Haunted by violence

No Niggers, No Jews, No Dogs

You better look your mama in the eye and answer respectfully, child.

You better look your mama in the eye and answer respectfully, child.

No Niggers, No Jews, No Dogs; 8 p.m. Thursday, Friday, Saturday and 2 p.m. Sunday; $10-$15. Celebration Arts, 4469 D Street; (916) 455-2787; www.celebrationarts.net. Racial violence and mature themes. Through September 18.

Celebration Arts Theatre

4469 D St.
Sacramento, CA 95819

(916) 455-2787


Rated 4.0

They’re calling it the “no” play for an obvious reason: The title of John Henry Redwood’s play reflects the violence and exclusion of the Jim Crow South in which it is set. No Niggers, No Jews, No Dogs is the story of the Cheeks family in rural North Carolina in the immediate post-World War II period, and it would be very fair to say that this family is under stress.

Rawl Cheeks (Rob Anthony Gray) must leave for several months to work out-of-state; staying home is his wife, Mattie (Ingrid Pinkett), with their two daughters: 17-year-old Joyce (Brittany Wiltz) and 11-year-old Matoka (Lydia Douglas Lynch).

Then there’s the Jewish researcher, Yaveni Arronsohn (Stephen Kauffman), who wants to understand the relationships between the oppression of blacks and Jews in the rigidly white supremacist South of the time. And there’s also a very scary, veiled, possibly crazy Aunt Cora (Joy Cutts), who wanders in and out of the woods humming to herself.

The mystery is how Aunt Cora got to be crazy, but the answer ultimately boils down to bigotry and violence. The commonplace sexual assault on black women—and its consequences for the victims, their men, and their families—is the theme of this play. It is intense and deliberate. Although the violence occurs offstage, it is described in detail and leaves a palpable texture of shock and trauma over everything.
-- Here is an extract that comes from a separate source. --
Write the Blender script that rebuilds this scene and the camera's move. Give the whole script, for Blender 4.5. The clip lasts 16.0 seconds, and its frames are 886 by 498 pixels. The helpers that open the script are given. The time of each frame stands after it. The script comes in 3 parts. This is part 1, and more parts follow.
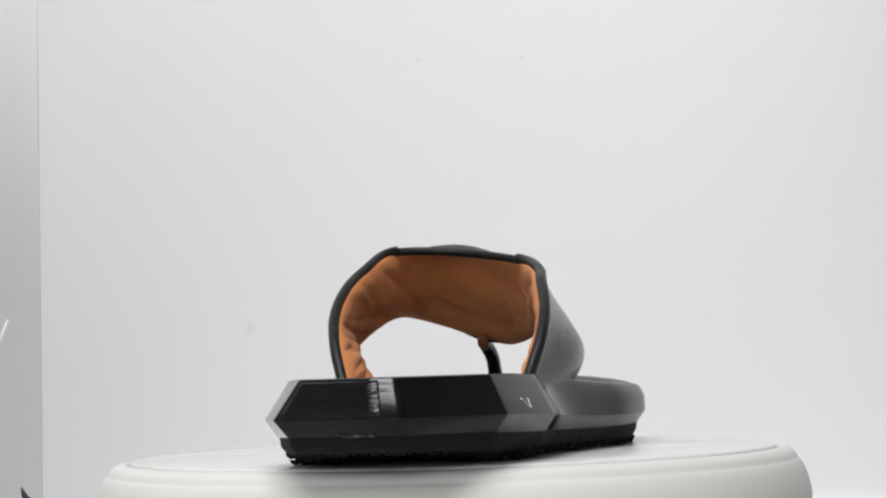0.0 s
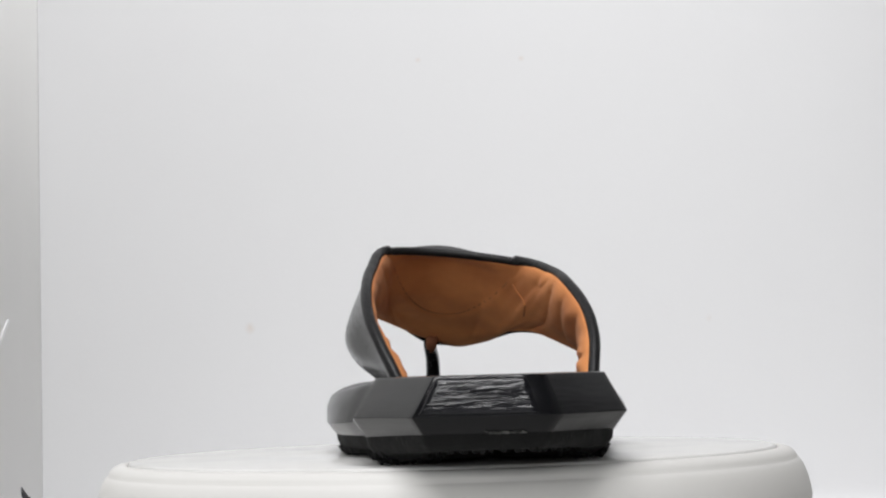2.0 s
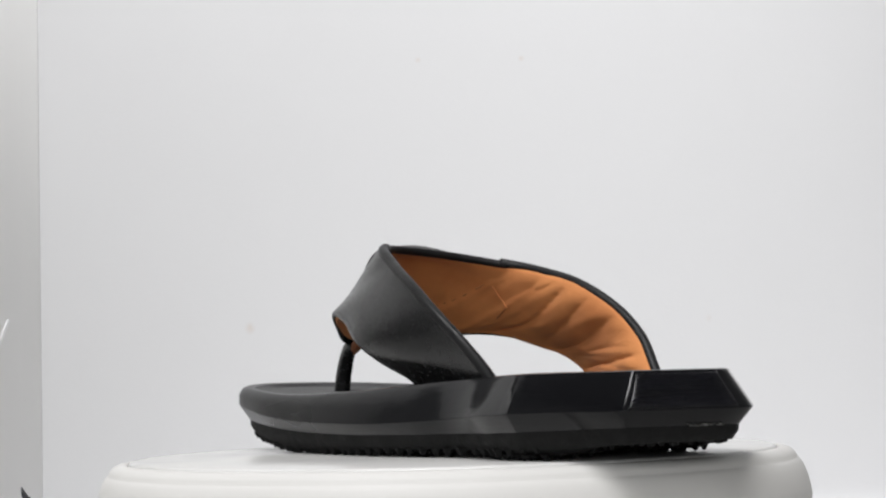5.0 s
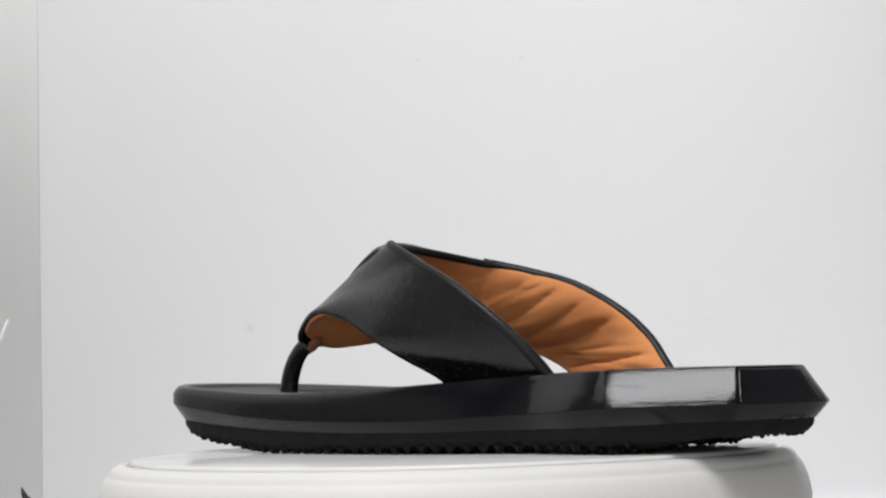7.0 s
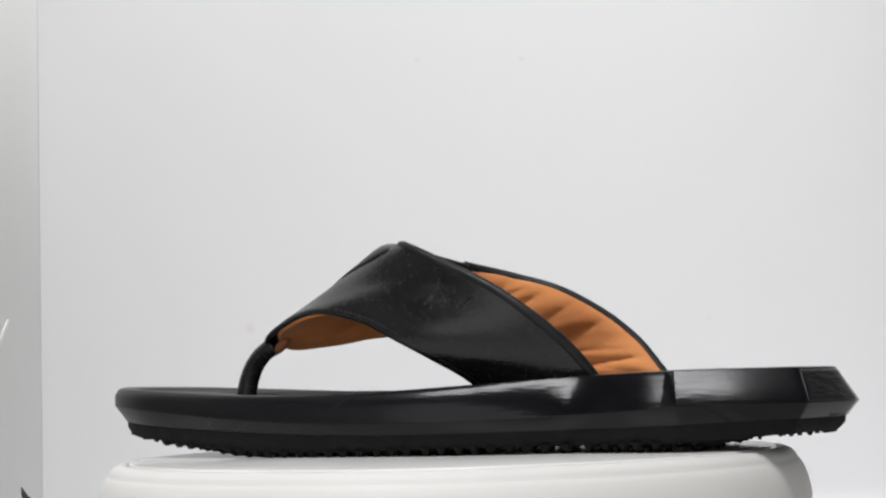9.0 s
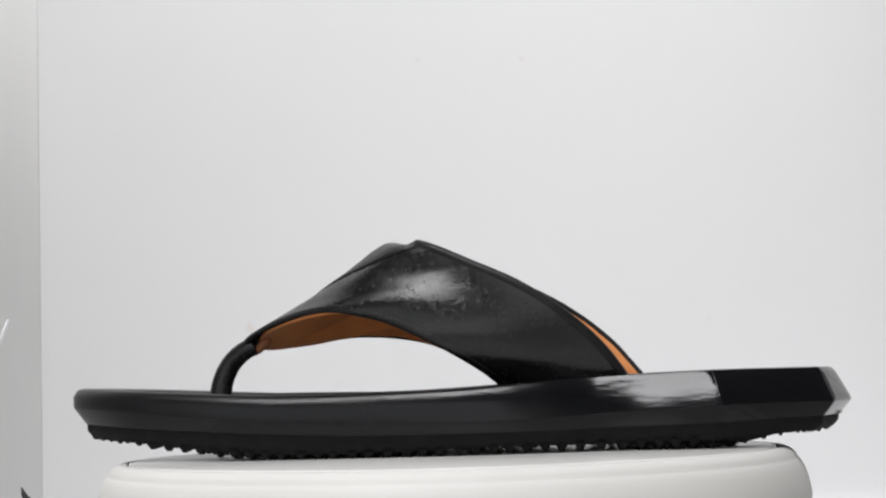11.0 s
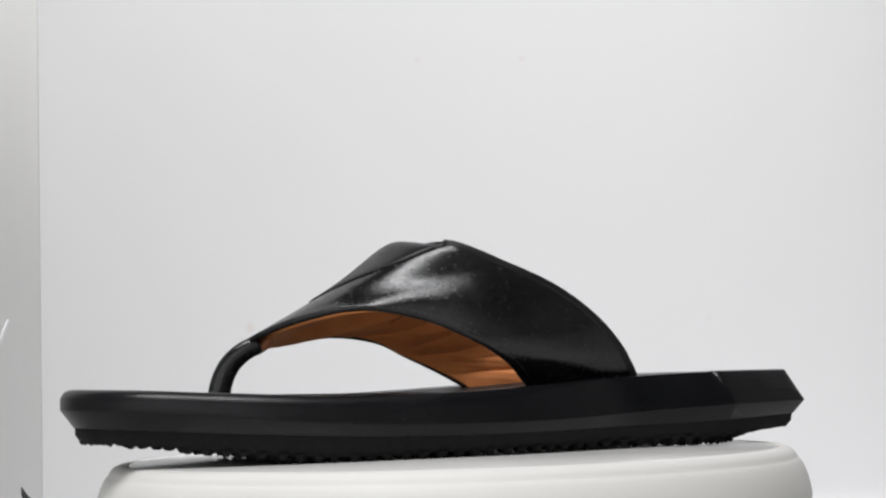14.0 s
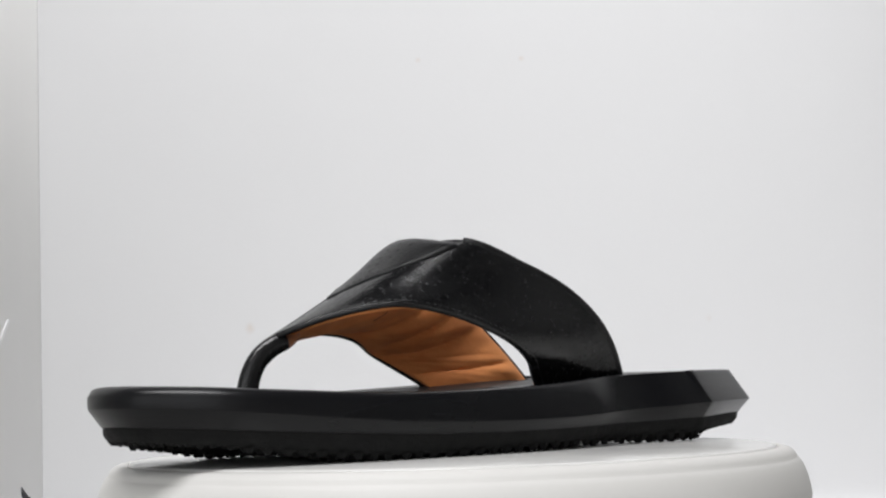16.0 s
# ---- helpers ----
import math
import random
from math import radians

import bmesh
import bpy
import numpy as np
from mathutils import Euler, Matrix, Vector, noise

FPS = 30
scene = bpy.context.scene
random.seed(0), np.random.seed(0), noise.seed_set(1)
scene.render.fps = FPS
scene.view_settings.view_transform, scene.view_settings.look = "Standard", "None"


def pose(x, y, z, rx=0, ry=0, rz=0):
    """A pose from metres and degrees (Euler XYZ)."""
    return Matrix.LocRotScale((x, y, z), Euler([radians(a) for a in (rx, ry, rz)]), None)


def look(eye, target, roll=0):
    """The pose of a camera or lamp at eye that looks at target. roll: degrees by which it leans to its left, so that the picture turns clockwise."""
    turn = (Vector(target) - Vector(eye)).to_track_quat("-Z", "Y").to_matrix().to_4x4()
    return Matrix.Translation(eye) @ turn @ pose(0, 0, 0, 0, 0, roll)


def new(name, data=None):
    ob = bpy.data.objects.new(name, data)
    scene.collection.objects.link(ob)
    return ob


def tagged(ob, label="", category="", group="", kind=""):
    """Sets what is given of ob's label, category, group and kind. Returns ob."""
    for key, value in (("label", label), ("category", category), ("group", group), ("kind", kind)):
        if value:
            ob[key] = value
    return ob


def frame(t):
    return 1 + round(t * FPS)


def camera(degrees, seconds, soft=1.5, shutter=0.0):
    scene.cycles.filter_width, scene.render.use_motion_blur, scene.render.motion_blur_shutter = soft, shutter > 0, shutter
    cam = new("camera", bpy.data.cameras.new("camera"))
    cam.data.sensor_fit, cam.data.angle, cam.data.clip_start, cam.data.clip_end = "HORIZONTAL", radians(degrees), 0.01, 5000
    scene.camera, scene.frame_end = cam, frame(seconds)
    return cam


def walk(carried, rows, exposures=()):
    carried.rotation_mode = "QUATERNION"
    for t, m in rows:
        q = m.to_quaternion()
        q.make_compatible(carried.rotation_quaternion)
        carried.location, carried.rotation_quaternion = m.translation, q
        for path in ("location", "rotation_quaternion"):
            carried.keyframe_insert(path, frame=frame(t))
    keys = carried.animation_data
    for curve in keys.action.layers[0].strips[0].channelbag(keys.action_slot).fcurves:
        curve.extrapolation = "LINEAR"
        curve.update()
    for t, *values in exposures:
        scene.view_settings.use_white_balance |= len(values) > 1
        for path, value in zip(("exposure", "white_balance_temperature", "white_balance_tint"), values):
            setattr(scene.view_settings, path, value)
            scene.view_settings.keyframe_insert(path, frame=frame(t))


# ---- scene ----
cam = camera(29.29, 16.0, soft=2.3)
# the camera stands on a tripod, tilted up a little and leaning
EYE = (0.0, -0.636, 0.026)
CAM_POSE = look(EYE, (-0.00182, 0.364, 0.026 + 0.0781), -1.70)
walk(cam, [(0.0, CAM_POSE), (16.0, CAM_POSE)])

# ---- light ----
world = bpy.data.worlds.new("world")
scene.world = world
world.use_nodes = True
world.node_tree.nodes["Background"].inputs["Color"].default_value = (0.9, 0.95, 1.0, 1)
world.node_tree.nodes["Background"].inputs["Strength"].default_value = 0.12


def area_lamp(name, at, target, sx, sy, power, colour):
    data = bpy.data.lights.new(name, "AREA")
    data.shape, data.size, data.size_y = "RECTANGLE", sx, sy
    data.energy, data.color = power, colour
    lamp = new(name, data)
    lamp.matrix_world = look(at, target)
    return lamp


# side panel turned well outward so that it is lit nearly like the back
SPLAY = 2.0
BOX_L, BOX_R, BOX_B, BOX_F, BOX_T, TABLE = -0.2430, 0.80, 0.36, 0.12, 0.80, -0.0620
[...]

If ever one were to doubt the existence of post-traumatic stress injury, this play would be useful to disabuse such a fool of the notion. The Cheeks, in ways great and small, are struggling with the effects of the violence done to them.

Although this is an ensemble piece, the center—and a strong one she is—rests on the slender shoulders of the stern and unyielding Mattie. Pinkett imbues the character with an abiding faith and a sense of purpose—to protect and honor her husband and children—that put her in a most untenable position; no matter what decision she makes, someone will be hurt.

Anthony turns in a stellar performance as the struggling patriarch of the Cheeks clan, a man determined to control his rage. The two young actresses playing the daughters are also quite good; Wiltz embodies the teenager who has just discovered that she has opinions, while Douglas Lynch has several scene-stealing moments as a child who, as Mattie notes regularly, “talks too much.”

As a scholar with his own secret, Kauffman is properly pedantic. But Cutts really only has one moment to shine, in a flashback sequence, and she does.

The show moves quickly (still coming in at slightly over two hours, but it does not drag) under James Wheatley’s direction and stage management. He also designed the set, which is a detailed rustic home, complete with working water pump.

Make no mistake, the violence in this story is every bit as ugly as the title, which tells the truth about racism and bigotry as cruelty effecting communities and spread over generations. This wound can only be healed with honesty and courage.